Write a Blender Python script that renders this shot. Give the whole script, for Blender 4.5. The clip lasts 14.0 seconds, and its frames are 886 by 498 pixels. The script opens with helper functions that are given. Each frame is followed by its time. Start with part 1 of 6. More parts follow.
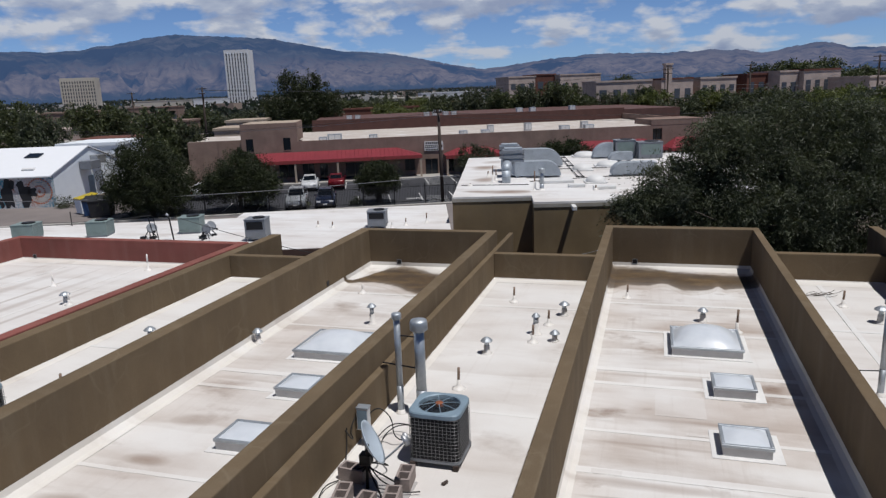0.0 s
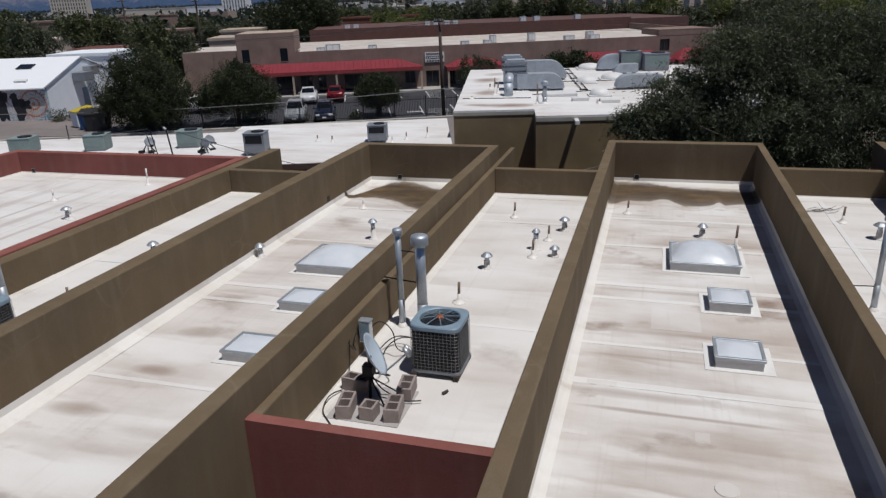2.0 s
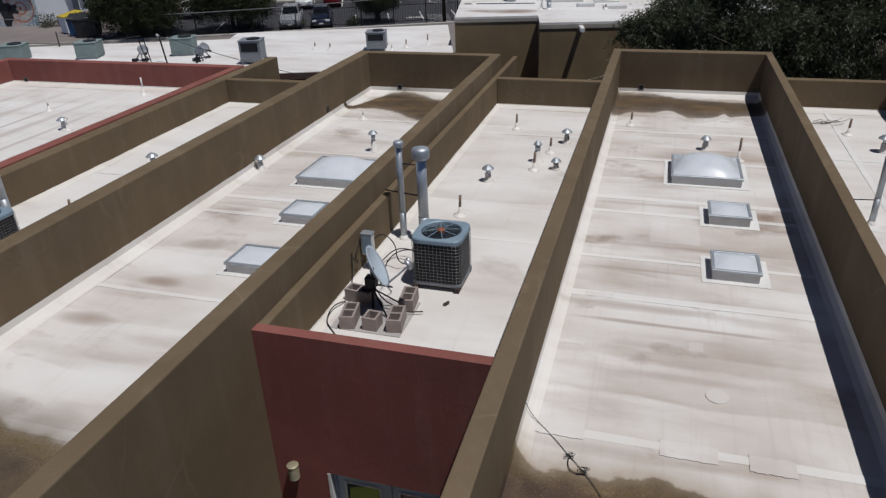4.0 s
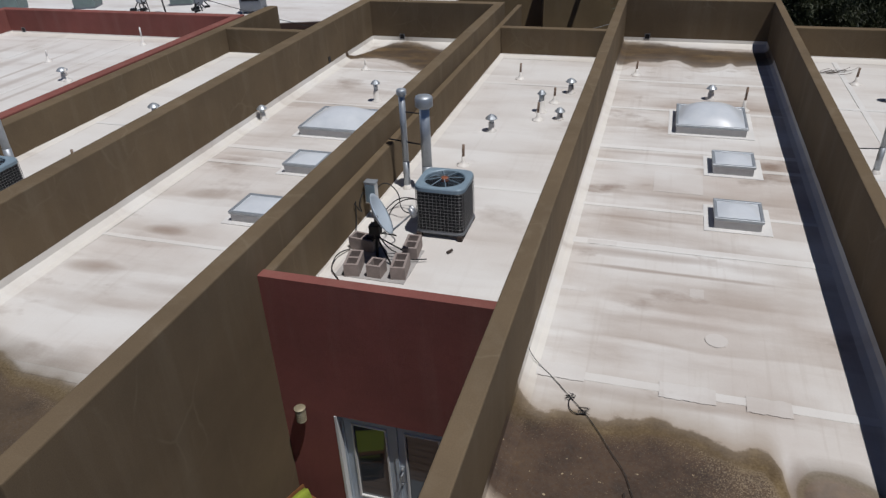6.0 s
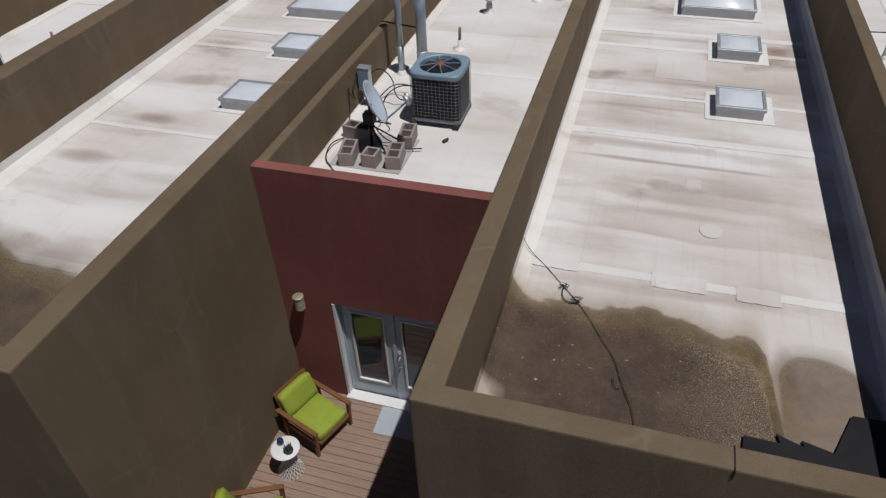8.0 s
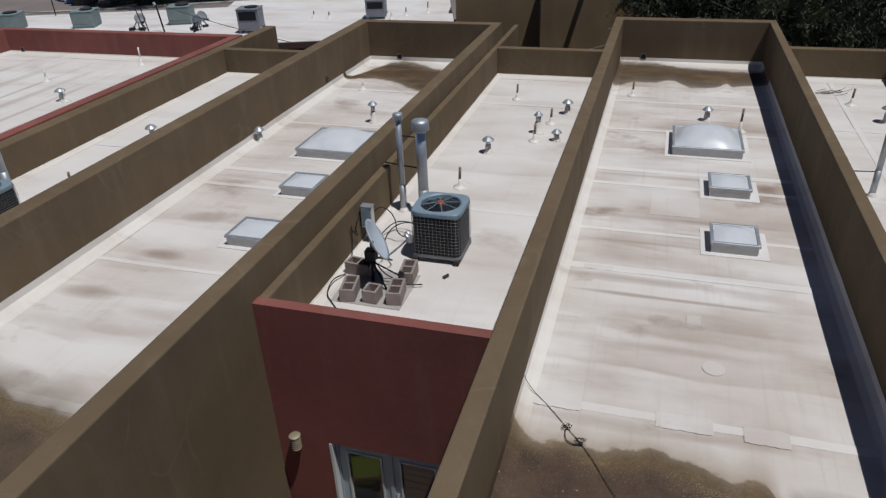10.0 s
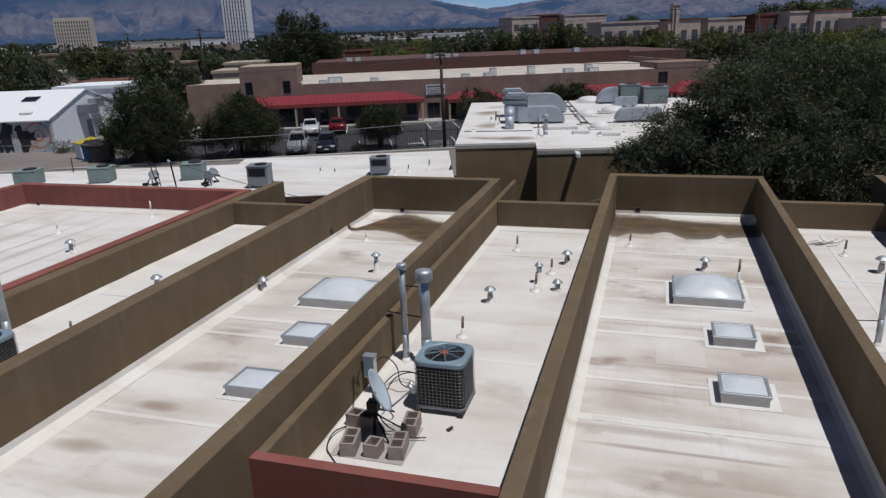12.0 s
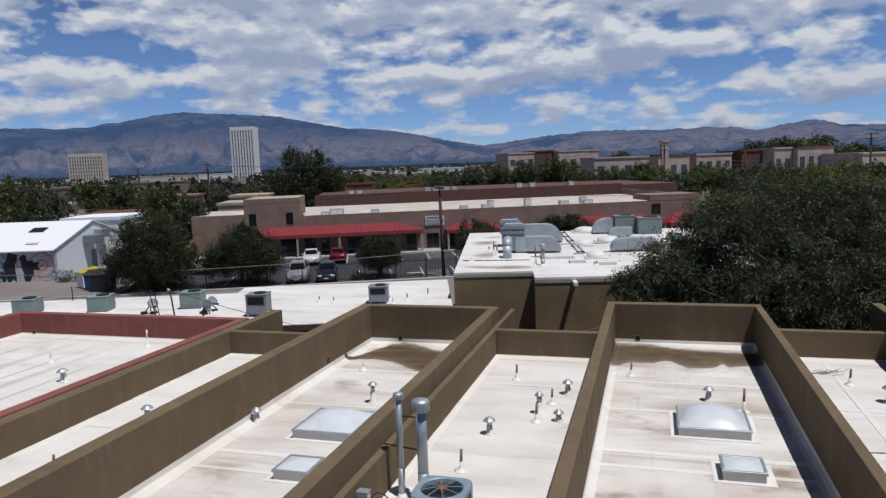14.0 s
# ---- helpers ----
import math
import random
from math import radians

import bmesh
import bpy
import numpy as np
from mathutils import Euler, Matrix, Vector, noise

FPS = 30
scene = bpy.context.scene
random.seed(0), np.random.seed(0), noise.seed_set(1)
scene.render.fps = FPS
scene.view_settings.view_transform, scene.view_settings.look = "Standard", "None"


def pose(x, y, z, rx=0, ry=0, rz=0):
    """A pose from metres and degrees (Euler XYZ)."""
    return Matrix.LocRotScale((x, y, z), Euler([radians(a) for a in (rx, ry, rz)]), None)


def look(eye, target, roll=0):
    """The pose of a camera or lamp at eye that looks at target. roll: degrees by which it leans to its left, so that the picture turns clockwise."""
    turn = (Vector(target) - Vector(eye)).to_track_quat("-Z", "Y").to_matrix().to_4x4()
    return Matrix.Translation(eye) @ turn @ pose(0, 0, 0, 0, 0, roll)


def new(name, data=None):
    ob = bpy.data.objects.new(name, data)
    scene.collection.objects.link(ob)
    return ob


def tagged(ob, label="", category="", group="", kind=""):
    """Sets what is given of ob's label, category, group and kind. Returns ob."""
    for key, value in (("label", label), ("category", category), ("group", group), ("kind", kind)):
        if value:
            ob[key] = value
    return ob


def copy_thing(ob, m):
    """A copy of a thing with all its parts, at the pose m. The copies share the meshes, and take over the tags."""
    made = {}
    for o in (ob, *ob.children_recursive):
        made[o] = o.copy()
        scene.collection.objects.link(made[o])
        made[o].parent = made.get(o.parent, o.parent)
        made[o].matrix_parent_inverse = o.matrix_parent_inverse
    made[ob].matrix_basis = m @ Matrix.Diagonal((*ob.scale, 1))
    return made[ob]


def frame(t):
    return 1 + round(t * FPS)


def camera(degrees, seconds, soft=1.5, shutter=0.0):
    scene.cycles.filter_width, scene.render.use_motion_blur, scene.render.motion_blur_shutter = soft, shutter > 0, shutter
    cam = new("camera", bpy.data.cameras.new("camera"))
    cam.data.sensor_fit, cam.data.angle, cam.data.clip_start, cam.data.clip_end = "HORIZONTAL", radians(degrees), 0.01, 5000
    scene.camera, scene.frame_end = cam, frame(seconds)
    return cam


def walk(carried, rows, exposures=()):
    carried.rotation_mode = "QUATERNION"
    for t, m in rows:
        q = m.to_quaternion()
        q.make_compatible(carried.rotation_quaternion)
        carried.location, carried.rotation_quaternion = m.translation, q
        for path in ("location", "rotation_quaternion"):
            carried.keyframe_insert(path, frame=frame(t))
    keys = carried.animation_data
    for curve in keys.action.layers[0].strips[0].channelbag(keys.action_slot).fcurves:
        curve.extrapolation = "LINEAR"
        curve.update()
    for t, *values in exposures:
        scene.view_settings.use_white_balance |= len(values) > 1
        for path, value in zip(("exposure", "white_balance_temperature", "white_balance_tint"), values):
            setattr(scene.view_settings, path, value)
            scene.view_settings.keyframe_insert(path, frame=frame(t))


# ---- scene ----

**TASK STATEMENT:**
Images in the data above are to be skipped. Retype all other material exactly.

**TASK RESPONSE:**
Write a Blender Python script that renders this shot. Give the whole script, for Blender 4.5. The clip lasts 14.0 seconds, and its frames are 886 by 498 pixels. The script opens with helper functions that are given. Each frame is followed by its time. Start with part 1 of 6. More parts follow.
0.0 s
2.0 s
4.0 s
6.0 s
8.0 s
10.0 s
12.0 s
14.0 s
# ---- helpers ----
import math
import random
from math import radians

import bmesh
import bpy
import numpy as np
from mathutils import Euler, Matrix, Vector, noise

FPS = 30
scene = bpy.context.scene
random.seed(0), np.random.seed(0), noise.seed_set(1)
scene.render.fps = FPS
scene.view_settings.view_transform, scene.view_settings.look = "Standard", "None"


def pose(x, y, z, rx=0, ry=0, rz=0):
    """A pose from metres and degrees (Euler XYZ)."""
    return Matrix.LocRotScale((x, y, z), Euler([radians(a) for a in (rx, ry, rz)]), None)


def look(eye, target, roll=0):
    """The pose of a camera or lamp at eye that looks at target. roll: degrees by which it leans to its left, so that the picture turns clockwise."""
    turn = (Vector(target) - Vector(eye)).to_track_quat("-Z", "Y").to_matrix().to_4x4()
    return Matrix.Translation(eye) @ turn @ pose(0, 0, 0, 0, 0, roll)


def new(name, data=None):
    ob = bpy.data.objects.new(name, data)
    scene.collection.objects.link(ob)
    return ob


def tagged(ob, label="", category="", group="", kind=""):
    """Sets what is given of ob's label, category, group and kind. Returns ob."""
    for key, value in (("label", label), ("category", category), ("group", group), ("kind", kind)):
        if value:
            ob[key] = value
    return ob


def copy_thing(ob, m):
    """A copy of a thing with all its parts, at the pose m. The copies share the meshes, and take over the tags."""
    made = {}
    for o in (ob, *ob.children_recursive):
        made[o] = o.copy()
        scene.collection.objects.link(made[o])
        made[o].parent = made.get(o.parent, o.parent)
        made[o].matrix_parent_inverse = o.matrix_parent_inverse
    made[ob].matrix_basis = m @ Matrix.Diagonal((*ob.scale, 1))
    return made[ob]


def frame(t):
    return 1 + round(t * FPS)


def camera(degrees, seconds, soft=1.5, shutter=0.0):
    scene.cycles.filter_width, scene.render.use_motion_blur, scene.render.motion_blur_shutter = soft, shutter > 0, shutter
    cam = new("camera", bpy.data.cameras.new("camera"))
    cam.data.sensor_fit, cam.data.angle, cam.data.clip_start, cam.data.clip_end = "HORIZONTAL", radians(degrees), 0.01, 5000
    scene.camera, scene.frame_end = cam, frame(seconds)
    return cam


def walk(carried, rows, exposures=()):
    carried.rotation_mode = "QUATERNION"
    for t, m in rows:
        q = m.to_quaternion()
        q.make_compatible(carried.rotation_quaternion)
        carried.location, carried.rotation_quaternion = m.translation, q
        for path in ("location", "rotation_quaternion"):
            carried.keyframe_insert(path, frame=frame(t))
    keys = carried.animation_data
    for curve in keys.action.layers[0].strips[0].channelbag(keys.action_slot).fcurves:
        curve.extrapolation = "LINEAR"
        curve.update()
    for t, *values in exposures:
        scene.view_settings.use_white_balance |= len(values) > 1
        for path, value in zip(("exposure", "white_balance_temperature", "white_balance_tint"), values):
            setattr(scene.view_settings, path, value)
            scene.view_settings.keyframe_insert(path, frame=frame(t))


# ---- scene ----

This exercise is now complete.